PC's - discussed above.
LSI RAID controllers. The go-to for a local RAID on an ESXi host is something like an LSI 9271CV-8i (~$700) or 9361-8i+CV (~$800) but people are hesitant to pay that. In 2016 I had a customer buy a system with a 9341-8i (~$300) HBA because he couldn't stomach the extra $500 and didn't think he needed the performance. Last year, he came back for another system, and I had been cherry-picking $125 9270CV-8i's off eBay, and I told him I could sell him two used and tested 9270CV's for less than the cost of an HBA, and they'd be super-turbo-faster. Sold.
Network controllers - the X520-SR2's for $150 ... amazing.
Businesses are discarding these items and then buying a similar item to replace it. So a LOT of what I'm seeing isn't the XT-to-486 thing. It is not knowing the difference, and getting rid of perfectly usable hardware anyways. I would rather hold on to gear until there was a compelling argument to replace it.
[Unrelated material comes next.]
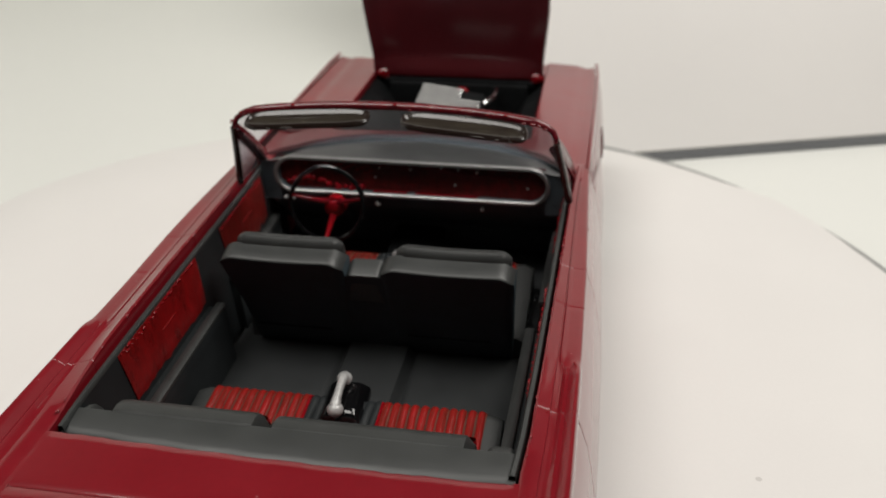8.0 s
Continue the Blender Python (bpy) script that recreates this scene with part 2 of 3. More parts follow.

I don't know how it works up in the Great White North, but down here, you can do what's called a "section 179" that allows you to deduct the cost in the first year. It has recapture rules that are similar if you sell the gear before the end of when it would have depreciated. Even before that, I know that some businesses just warehoused gear that was underperforming to deal with the XT-to-486 type issue. The taxman can't force you to *use* the gear.
So if you look at it from that angle, if a business is still using XT's when 486's are available and would be a good upgrade to make, they're just a stupid business for the productivity, employee happiness, etc., reasons you mention. Take the crap, throw it in a closet to live out the depreciation, and buy new crap.
I'm more interested in the opposite behaviour, which is getting rid of perfectly decent gear because of business practices that are effectively wasting money. I don't mind a big capex investment that will pay off over the years.